Faisant le film, il était donc primordial pour moi de recueillir la parole des Algérois de façon aléatoire, au gré des trajets du taxi de Réda. Nous avons ainsi pu intégrer dans le film la parole de personnes non préalablement choisies, rencontrées au hasard sur la route et qui découvraient le dispositif de filmage en entrant dans la voiture. D’autres passagers sont arrivées dans notre taxi par l’intermédiaire de personnes de mon entourage qui savaient que le film était en train de se faire. D’autres enfin, surpris par le dispositif de tournage ont préféré prendre rendez-vous avec nous pour un autre trajet. Pour tous, la règle était la même : pendant le tournage, je ne devais ni connaître leur identité, ni décider à leur place de leur trajet dans la ville. Nous les avons suivis dans leurs déplacements dans la ville, dans leur quotidien, sans rien préparer des discussions qui s’installeraient entre nous.
Cette exigence d’anonymat me permettait d’assurer ainsi une égalité entre les passagers, peu importe leurs sexe, profession, catégorie sociale. Ils ont été libres de nous laisser voir leur corps, leur visage, leur voix, ou de le refuser. Ne sont dans le film que les passagers qui ont manifesté leur accord pour y participer. Un passager, qui a refusé que sa parole soit enregistrée et que son visage ne soit filmé, m’a interpellée en ces termes sur ce choix : « Qui tu interroges sur la situation à Alger, moi, n’importe qui ? Mais il faut demander à des experts. Tout le monde n’est pas capable de parler de la complexité des choses ici ! ».
Et bien pour ce film, mon goût pour le débat contradictoire m’a poussée à penser le contraire. J’ai pensé que toutes les paroles pouvaient s’exprimer dans l’intimité du taxi et se retrouver dans le film, qu’elles étaient toutes valables pour raconter la ville après la décennie noire. Finalement, le film est construit autour de séquences-conversations avec des passagers anonymes, parfois visibles, parfois non. Il organise sa dramaturgie à partir de ces paroles et de tout ce qui empêche la parole de s’installer dans le taxi de Réda, qu’il s’agisse des interruptions à chaque barrage policier ou de l’auto-censure des passagers eux-mêmes. Il crée des tensions entre les paroles et les images, remettant en cause la croyance que l’on peut accorder à la représentation proposée. Toutes ces paroles, toutes ces images (de la ville, des passagers) discutent entre-elles dans le film et, je l’espère, avec le Spectateur.

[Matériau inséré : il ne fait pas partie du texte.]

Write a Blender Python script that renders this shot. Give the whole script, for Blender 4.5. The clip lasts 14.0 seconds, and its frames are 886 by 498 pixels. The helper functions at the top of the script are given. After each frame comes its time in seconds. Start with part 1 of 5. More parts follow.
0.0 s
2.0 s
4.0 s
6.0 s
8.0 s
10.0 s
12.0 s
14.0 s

Mon angoisse que le film ne fonctionne pas vient donc de là. C’est l’angoisse que le film ne discute pas avec le Spectateur, qu’il n’engage pas ce débat démocratique que j’ai essayé d’organiser entres les paroles des passagers qui se succèdent dans le film et le Spectateur. Peu m’importe que le film soit aimé. Ce qui compte, c’est qu’il installe le Spectateur dans sa position privilégiée de démocrate en dialogue avec les images qui lui sont projetées.

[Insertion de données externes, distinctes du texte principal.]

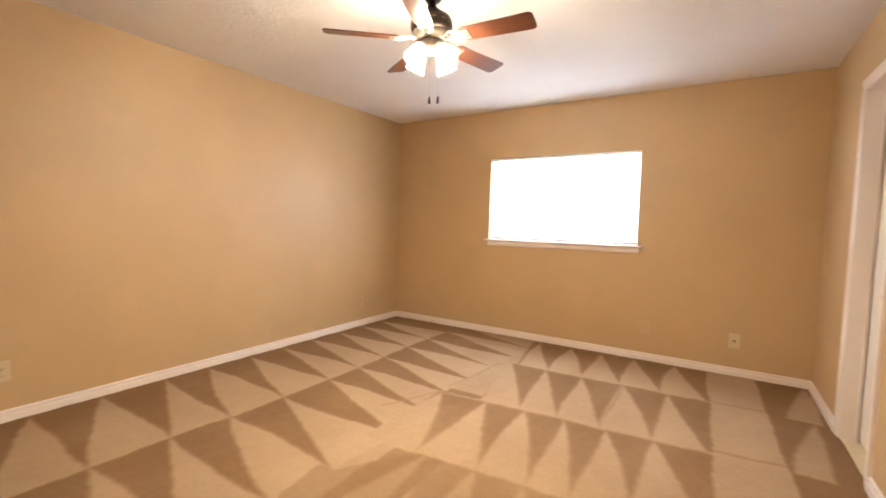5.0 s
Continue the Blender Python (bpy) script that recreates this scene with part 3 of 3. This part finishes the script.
# ranks of strokes running down from the window wall
CX = 0.392 + 0.038 * (8.9 - y)
RANKS_B = (
    (8.83, 8.12, 0.02, (-1.05, -0.74, -0.455, -0.17, 0.155), (-0.98, -0.73, -0.455, -0.17, 0.11, 0.39), -1.12, 0.97),
    (8.09, 7.29, 0.05, (-1.04, -0.745, -0.44, -0.14, 0.165), (-0.91, -0.63, -0.39, -0.12, 0.15, 0.425), -1.17, 1.0),
    (7.25, 6.5, 0.09, (-1.18, -0.85, -0.58, -0.33, -0.08, 0.17), (-1.28, -0.87, -0.535, -0.29, -0.085, 0.16, 0.435), -1.21, 1.0),
    (6.47, 5.7, 0.11, (-0.8, -0.53, -0.29, -0.01, 0.24), (-0.78, -0.5, -0.23, 0.01, 0.24, 0.47), -0.98, 0.62),
)
for n_, (ya, yb, slope, heads, feet, west, top) in enumerate(RANKS_B):
    yt, yl = ya + slope * (x + 0.3), yb + (RANKS_B[n_ + 1][2] * (x + 0.3) - 0.02 if n_ < 3 else -1.0)
    v = (yt - y) / (ya - yb)
    edge = west + (0.12 * np.clip(v, 0, 1) if n_ == 0 else 0.0)
    zone = (y < (yt if n_ else 9.0)) & (y >= yl) & (x >= edge) & (x < CX)
    lo_ = (0.03, 0.05, 0.08, 0.2)[n_]
    put(zone, strokes(x, v, heads, feet, 1.7 * n_ + 0.4, 0.03), lo_, top)
    calm = (0.0, 0.1, 0.42, 0.55)[n_] * np.clip(v - 0.15, 0, 1)
    lean[zone] = (lean * (1 - calm) + (0.55 if n_ < 3 else 0.36) * calm)[zone]
    lean[zone & (np.abs(y - yt) < 0.01) & (x > heads[0])] = 0.3
# first wedge of the second rank is brushed flat, a seam crosses it
lean[(x > -1.17) & (x < -1.04 + 0.14 * (8.1 - y)) & (y < 8.06) & (y > 7.27)] = 0.88
for sx, sy, ex_, ey_ in ((-1.2, 7.3, -1.12, 8.0), (-0.13, 7.34, -0.13, 8.1), (-1.2, 7.2, -1.38, 6.75)):
    tt = np.clip(((x - sx) * (ex_ - sx) + (y - sy) * (ey_ - sy)) / ((ex_ - sx) ** 2 + (ey_ - sy) ** 2), 0, 1)
    lean[np.hypot(x - sx - tt * (ex_ - sx), y - sy - tt * (ey_ - sy)) < 0.009] = 0.55

# straight pass beside the east strokes
stripe = (x > CX) & (x < CX + 0.33) & (y > 5.0)
lean[stripe] = 0.92
for yl, wd in ((6.54, 0.022), (7.385, 0.014), (8.15, 0.01)):
    lean[stripe & (np.abs(y - yl - 0.08 * (x - 0.6)) < wd)] = 0.5
# east strip
rel = x - CX - 0.33
EAST = (
    (8.9, 8.13, (0.32,), (0.10, 0.28)), (8.13, 7.34, (0.24,), (0.02, 0.18)), (7.34, 6.55, (0.30,), (0.03, 0.5)),
    (6.55, 5.82, (0.10,), (0.0, 0.4)), (5.82, 5.1, (0.27,), (0.10, 0.45)), (5.1, 4.2, (0.27,), (0.10, 0.45)),
)
for ya, yb, heads, feet in EAST:
    zone = (rel >= 0) & (y <= ya + (0.1 if ya == 8.9 else 0)) & (y > yb)
    put(zone, strokes(rel, (ya - y) / (ya - yb), heads, feet, ya, 0.03), 0.0, 0.85)
# one even pale value over the wedges before the bathroom doorway
lean[(rel >= 0) & (y > 5.82) & (y < 6.55)] = 0.82

# a squarish turn of the brush where the ranks meet
turned = (y > 5.4) & (x > -1.19 + 0.16 * (y < 6.03) * (6.03 - y)) & (x < -0.7) & (y < 6.06 + 0.33 * np.clip((x + 1.1) / 0.25, 0, 1) + 0.1 * (x + 1.1) * (x > -1.1))
turned &= (y < 6.05 + 0.12 * (x + 1.2)) | (x > -1.12)
put(turned, strokes(x, (6.45 - y) / 0.9, (-1.02, -0.8), (-1.3, -1.0, -0.72), 2.0), 0.12, 0.42)

# last strokes, fanned out round the doorway
FX, FY = 0.30, 4.53
dx_, dy_ = x - FX, y - FY
r_, a_ = np.hypot(dx_, dy_), np.degrees(np.arctan2(dy_, dx_))
cap = 5.73 + 0.17 * x
R_ = np.minimum(1.565 + 0.02 * np.sin(a_ * 0.4), (cap - FY) / np.maximum(np.sin(np.radians(a_)), 0.05))
fan_zone = (r_ < R_) & (y < cap) & (x < CX)
turn_no = np.interp(a_, [20, 76, 88.7, 99.6, 110.5, 122.5, 135.2, 151.4, 164.2, 175.8, 230], [-5, 0, 1, 2, 3, 4, 5, 6, 7, 8, 12])
ka = np.round(turn_no)
fa = np.abs(turn_no - ka + 0.05 * np.sin(ka * 5.1))
half = 0.40 * np.clip((R_ - r_) / 0.75, 0, 1) ** 0.9
before = lean.copy()
put(fan_zone, half - fa, 0.0, 0.44, 0.04)
near = fan_zone & (x > -0.32 - 0.2 * (5.7 - y))
vn = np.clip((cap - y) / 1.0, 0, 1)
put(near, strokes(x, vn, (-0.36, -0.13, 0.09, 0.3), (-0.38, -0.17, 0.03, 0.24, 0.46), 2.2), 0.02, 0.46, 0.03)
# strokes flatten to a darker tone towards the doorway
calm = 0.5 * np.clip((5.3 - y) / 0.7, 0, 1)
lean[near] = (lean * (1 - calm) + 0.12 * calm)[near]
# towards the east the fan has no rim: its strokes melt into the rank above
melt = np.clip((x + 0.55) / 0.3, 0, 1) * (1 - np.clip((cap - y) / 0.28, 0, 1))
lean[fan_zone] = (lean * (1 - melt) + before * melt)[fan_zone]
# one even middle tone just inside the hall doorway
lean[(y < 4.45) & (x > -0.2) & (x < 1.02)] = 0.5
# loose tufts that the brush left along the fan's rim
rs = np.random.RandomState(21)
for ang in rs.uniform(112, 176, 9):
    bx, by = FX + 1.6 * cos(radians(ang)), FY + 1.6 * sin(radians(ang))
    lean[(np.hypot(x - bx, y - by) < rs.uniform(0.012, 0.034)) & (y < 5.55)] = 0.3

for _ in range(1):
    pad = np.pad(lean, 1, mode="edge")
    lean = sum(pad[i:i + lean.shape[0], j:j + lean.shape[1]] for i in range(3) for j in range(3)) / 9
lean = np.clip(lean + 0.05 * wobble(X, Y, 9, 7) + 0.015 * wobble(X, Y, 40, 8), 0, 1)
rs = np.random.RandomState(9)
Zc = rs.uniform(-0.0016, 0.0016, X.shape) + 0.0012 * wobble(X, Y, 30, 11) - 0.001 + 0.0016 * (lean - 0.5)
roll = np.clip((Y - 4.186) / 0.022, 0, 1) * np.clip((XE + 0.012 - X) / 0.022, 0, 1)
Zc += 0.018 * np.sqrt(roll)
ny_, nx_ = X.shape
me = bpy.data.meshes.new("carpet")
me.vertices.add(nx_ * ny_)
me.vertices.foreach_set("co", np.stack([X, Y, Zc], -1).astype(np.float32).ravel())
idx = np.arange(nx_ * ny_).reshape(ny_, nx_)
quads = np.stack([idx[:-1, :-1], idx[:-1, 1:], idx[1:, 1:], idx[1:, :-1]], -1).reshape(-1, 4).astype(np.int32)
me.loops.add(quads.size)
me.loops.foreach_set("vertex_index", quads.ravel())
me.polygons.add(len(quads))
me.polygons.foreach_set("loop_start", np.arange(0, quads.size, 4, dtype=np.int32))
me.update(calc_edges=True)
pa = me.attributes.new("pile", "FLOAT", "POINT")
pa.data.foreach_set("value", lean.astype(np.float32).ravel())
me.materials.append(CARPET)
me.validate()
tagged(new("floor", me), "beige cut-pile carpet with vacuum wedges brushed in rows", "carpet", kind="structure")
tagged(link("subfloor", box(XW - 0.14, XE, 4.19, YN + 0.16, Z0, -0.002), GROUT), "plain floor slab below the carpet", "floor", kind="structure")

Je me dois donc de corriger. Il ne s’agit ni d’une peur ni d’une angoisse mais plutôt d’un vertige. Vertige provoqué par la réalisation de la puissance de la position de réalisateur. La puissance du réalisateur d’un film ne tient pas à sa position de chef d’orchestre du film, elle ne tient pas au fait qu’il est celui qui décide. Elle ne tient pas non plus à son aptitude à maîtriser toute la fabrication du film, et par là-même à contrôler les émotions ou les pensées du Spectateur.
Pour moi, la puissance du réalisateur c’est, 24 fois par seconde, accepter que le film échappe dans le dialogue organisé entre le Spectateur et l’image, ce dialogue fut-il intérieur, secret, propre à chaque spectateur, et irrévocablement inaccessible au réalisateur. Etre réalisateur, c’est être non pas une fois, mais une infinité de fois Spectateur.